» **Stated problem**
Exactly reproduce the lines that follow.

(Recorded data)
+++

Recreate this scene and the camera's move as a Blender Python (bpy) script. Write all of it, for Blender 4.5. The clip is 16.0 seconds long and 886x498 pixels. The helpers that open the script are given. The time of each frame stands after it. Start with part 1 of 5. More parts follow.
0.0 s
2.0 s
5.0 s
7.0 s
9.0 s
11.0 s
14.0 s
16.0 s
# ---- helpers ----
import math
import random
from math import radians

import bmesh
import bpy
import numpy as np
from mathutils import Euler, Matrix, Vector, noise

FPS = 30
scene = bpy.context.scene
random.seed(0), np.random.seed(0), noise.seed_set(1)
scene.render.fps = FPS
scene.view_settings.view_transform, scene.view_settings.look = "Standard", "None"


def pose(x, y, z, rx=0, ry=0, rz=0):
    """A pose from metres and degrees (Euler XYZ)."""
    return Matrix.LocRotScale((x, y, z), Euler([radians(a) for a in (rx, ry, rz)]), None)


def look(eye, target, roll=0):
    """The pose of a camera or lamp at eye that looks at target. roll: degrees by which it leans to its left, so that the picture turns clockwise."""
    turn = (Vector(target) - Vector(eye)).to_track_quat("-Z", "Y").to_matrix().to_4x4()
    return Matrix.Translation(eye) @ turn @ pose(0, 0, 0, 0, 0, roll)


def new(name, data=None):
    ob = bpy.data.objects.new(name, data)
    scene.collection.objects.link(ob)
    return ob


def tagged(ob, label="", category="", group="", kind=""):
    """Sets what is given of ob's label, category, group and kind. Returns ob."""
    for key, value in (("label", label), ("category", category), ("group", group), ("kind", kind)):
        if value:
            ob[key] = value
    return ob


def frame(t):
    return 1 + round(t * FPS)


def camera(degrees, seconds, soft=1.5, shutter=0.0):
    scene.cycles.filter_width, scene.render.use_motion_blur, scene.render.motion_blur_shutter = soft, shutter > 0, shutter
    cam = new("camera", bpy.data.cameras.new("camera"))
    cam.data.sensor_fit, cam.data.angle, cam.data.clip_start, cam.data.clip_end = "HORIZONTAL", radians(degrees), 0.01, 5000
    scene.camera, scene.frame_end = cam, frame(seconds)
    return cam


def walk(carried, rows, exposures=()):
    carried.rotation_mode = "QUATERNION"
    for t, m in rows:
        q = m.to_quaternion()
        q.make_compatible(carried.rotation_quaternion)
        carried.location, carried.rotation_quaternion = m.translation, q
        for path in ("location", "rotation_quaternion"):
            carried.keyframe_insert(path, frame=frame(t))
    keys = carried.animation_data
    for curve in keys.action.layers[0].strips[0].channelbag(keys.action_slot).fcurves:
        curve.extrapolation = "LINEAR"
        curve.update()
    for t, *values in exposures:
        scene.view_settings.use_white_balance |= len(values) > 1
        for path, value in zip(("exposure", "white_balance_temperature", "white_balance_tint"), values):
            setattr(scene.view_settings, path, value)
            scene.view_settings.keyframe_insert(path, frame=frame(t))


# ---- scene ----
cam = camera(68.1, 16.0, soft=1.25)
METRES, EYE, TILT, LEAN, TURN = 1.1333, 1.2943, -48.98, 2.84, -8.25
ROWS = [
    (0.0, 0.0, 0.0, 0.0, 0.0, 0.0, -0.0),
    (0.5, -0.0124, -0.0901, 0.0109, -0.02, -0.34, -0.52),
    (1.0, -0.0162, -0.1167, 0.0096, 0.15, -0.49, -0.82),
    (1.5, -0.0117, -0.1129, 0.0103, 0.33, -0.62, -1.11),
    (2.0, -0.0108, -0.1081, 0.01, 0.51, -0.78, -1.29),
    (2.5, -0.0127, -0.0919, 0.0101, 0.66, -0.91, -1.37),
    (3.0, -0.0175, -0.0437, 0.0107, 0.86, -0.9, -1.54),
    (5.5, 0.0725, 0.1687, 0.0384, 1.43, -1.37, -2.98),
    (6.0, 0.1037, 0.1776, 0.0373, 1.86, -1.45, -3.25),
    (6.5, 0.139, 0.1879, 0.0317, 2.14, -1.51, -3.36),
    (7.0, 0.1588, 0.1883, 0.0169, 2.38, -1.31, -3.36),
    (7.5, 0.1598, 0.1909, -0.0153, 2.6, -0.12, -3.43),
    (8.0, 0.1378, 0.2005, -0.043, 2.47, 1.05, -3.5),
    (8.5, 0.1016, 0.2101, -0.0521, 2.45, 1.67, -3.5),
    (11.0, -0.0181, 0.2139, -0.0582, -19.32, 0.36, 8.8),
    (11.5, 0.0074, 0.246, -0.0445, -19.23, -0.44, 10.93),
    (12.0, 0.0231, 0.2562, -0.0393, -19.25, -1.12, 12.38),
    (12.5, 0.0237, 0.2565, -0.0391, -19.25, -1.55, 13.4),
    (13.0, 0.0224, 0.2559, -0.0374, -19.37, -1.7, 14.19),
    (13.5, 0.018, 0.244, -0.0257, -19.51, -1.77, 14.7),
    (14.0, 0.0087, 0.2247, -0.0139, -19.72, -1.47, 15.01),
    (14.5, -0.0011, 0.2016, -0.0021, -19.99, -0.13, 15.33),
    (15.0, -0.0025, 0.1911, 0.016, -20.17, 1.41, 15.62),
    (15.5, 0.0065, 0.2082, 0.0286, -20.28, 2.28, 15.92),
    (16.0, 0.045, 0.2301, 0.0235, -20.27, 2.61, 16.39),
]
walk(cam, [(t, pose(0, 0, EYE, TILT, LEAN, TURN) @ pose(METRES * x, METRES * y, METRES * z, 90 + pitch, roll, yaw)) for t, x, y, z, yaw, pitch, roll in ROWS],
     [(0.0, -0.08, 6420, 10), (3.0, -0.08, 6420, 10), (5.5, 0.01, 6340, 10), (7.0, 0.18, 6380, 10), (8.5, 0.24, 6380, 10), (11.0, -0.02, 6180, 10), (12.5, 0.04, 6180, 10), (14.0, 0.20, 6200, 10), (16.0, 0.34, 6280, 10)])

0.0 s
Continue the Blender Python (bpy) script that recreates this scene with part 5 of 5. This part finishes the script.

+++

» **The solution**
Recreate this scene and the camera's move as a Blender Python (bpy) script. Write all of it, for Blender 4.5. The clip is 16.0 seconds long and 886x498 pixels. The helpers that open the script are given. The time of each frame stands after it. Start with part 1 of 5. More parts follow.
0.0 s
2.0 s
5.0 s
7.0 s
9.0 s
11.0 s
14.0 s
16.0 s
# ---- helpers ----
import math
import random
from math import radians

import bmesh
import bpy
import numpy as np
from mathutils import Euler, Matrix, Vector, noise

FPS = 30
scene = bpy.context.scene
random.seed(0), np.random.seed(0), noise.seed_set(1)
scene.render.fps = FPS
scene.view_settings.view_transform, scene.view_settings.look = "Standard", "None"


def pose(x, y, z, rx=0, ry=0, rz=0):
    """A pose from metres and degrees (Euler XYZ)."""
    return Matrix.LocRotScale((x, y, z), Euler([radians(a) for a in (rx, ry, rz)]), None)


def look(eye, target, roll=0):
    """The pose of a camera or lamp at eye that looks at target. roll: degrees by which it leans to its left, so that the picture turns clockwise."""
    turn = (Vector(target) - Vector(eye)).to_track_quat("-Z", "Y").to_matrix().to_4x4()
    return Matrix.Translation(eye) @ turn @ pose(0, 0, 0, 0, 0, roll)


def new(name, data=None):
    ob = bpy.data.objects.new(name, data)
    scene.collection.objects.link(ob)
    return ob


def tagged(ob, label="", category="", group="", kind=""):
    """Sets what is given of ob's label, category, group and kind. Returns ob."""
    for key, value in (("label", label), ("category", category), ("group", group), ("kind", kind)):
        if value:
            ob[key] = value
    return ob


def frame(t):
    return 1 + round(t * FPS)


def camera(degrees, seconds, soft=1.5, shutter=0.0):
    scene.cycles.filter_width, scene.render.use_motion_blur, scene.render.motion_blur_shutter = soft, shutter > 0, shutter
    cam = new("camera", bpy.data.cameras.new("camera"))
    cam.data.sensor_fit, cam.data.angle, cam.data.clip_start, cam.data.clip_end = "HORIZONTAL", radians(degrees), 0.01, 5000
    scene.camera, scene.frame_end = cam, frame(seconds)
    return cam


def walk(carried, rows, exposures=()):
    carried.rotation_mode = "QUATERNION"
    for t, m in rows:
        q = m.to_quaternion()
        q.make_compatible(carried.rotation_quaternion)
        carried.location, carried.rotation_quaternion = m.translation, q
        for path in ("location", "rotation_quaternion"):
            carried.keyframe_insert(path, frame=frame(t))
    keys = carried.animation_data
    for curve in keys.action.layers[0].strips[0].channelbag(keys.action_slot).fcurves:
        curve.extrapolation = "LINEAR"
        curve.update()
    for t, *values in exposures:
        scene.view_settings.use_white_balance |= len(values) > 1
        for path, value in zip(("exposure", "white_balance_temperature", "white_balance_tint"), values):
            setattr(scene.view_settings, path, value)
            scene.view_settings.keyframe_insert(path, frame=frame(t))


# ---- scene ----
cam = camera(68.1, 16.0, soft=1.25)
METRES, EYE, TILT, LEAN, TURN = 1.1333, 1.2943, -48.98, 2.84, -8.25
ROWS = [
    (0.0, 0.0, 0.0, 0.0, 0.0, 0.0, -0.0),
    (0.5, -0.0124, -0.0901, 0.0109, -0.02, -0.34, -0.52),
    (1.0, -0.0162, -0.1167, 0.0096, 0.15, -0.49, -0.82),
    (1.5, -0.0117, -0.1129, 0.0103, 0.33, -0.62, -1.11),
    (2.0, -0.0108, -0.1081, 0.01, 0.51, -0.78, -1.29),
    (2.5, -0.0127, -0.0919, 0.0101, 0.66, -0.91, -1.37),
    (3.0, -0.0175, -0.0437, 0.0107, 0.86, -0.9, -1.54),
    (5.5, 0.0725, 0.1687, 0.0384, 1.43, -1.37, -2.98),
    (6.0, 0.1037, 0.1776, 0.0373, 1.86, -1.45, -3.25),
    (6.5, 0.139, 0.1879, 0.0317, 2.14, -1.51, -3.36),
    (7.0, 0.1588, 0.1883, 0.0169, 2.38, -1.31, -3.36),
    (7.5, 0.1598, 0.1909, -0.0153, 2.6, -0.12, -3.43),
    (8.0, 0.1378, 0.2005, -0.043, 2.47, 1.05, -3.5),
    (8.5, 0.1016, 0.2101, -0.0521, 2.45, 1.67, -3.5),
    (11.0, -0.0181, 0.2139, -0.0582, -19.32, 0.36, 8.8),
    (11.5, 0.0074, 0.246, -0.0445, -19.23, -0.44, 10.93),
    (12.0, 0.0231, 0.2562, -0.0393, -19.25, -1.12, 12.38),
    (12.5, 0.0237, 0.2565, -0.0391, -19.25, -1.55, 13.4),
    (13.0, 0.0224, 0.2559, -0.0374, -19.37, -1.7, 14.19),
    (13.5, 0.018, 0.244, -0.0257, -19.51, -1.77, 14.7),
    (14.0, 0.0087, 0.2247, -0.0139, -19.72, -1.47, 15.01),
    (14.5, -0.0011, 0.2016, -0.0021, -19.99, -0.13, 15.33),
    (15.0, -0.0025, 0.1911, 0.016, -20.17, 1.41, 15.62),
    (15.5, 0.0065, 0.2082, 0.0286, -20.28, 2.28, 15.92),
    (16.0, 0.045, 0.2301, 0.0235, -20.27, 2.61, 16.39),
]
walk(cam, [(t, pose(0, 0, EYE, TILT, LEAN, TURN) @ pose(METRES * x, METRES * y, METRES * z, 90 + pitch, roll, yaw)) for t, x, y, z, yaw, pitch, roll in ROWS],
     [(0.0, -0.08, 6420, 10), (3.0, -0.08, 6420, 10), (5.5, 0.01, 6340, 10), (7.0, 0.18, 6380, 10), (8.5, 0.24, 6380, 10), (11.0, -0.02, 6180, 10), (12.5, 0.04, 6180, 10), (14.0, 0.20, 6200, 10), (16.0, 0.34, 6280, 10)])

0.0 s
Continue the Blender Python (bpy) script that recreates this scene with part 5 of 5. This part finishes the script.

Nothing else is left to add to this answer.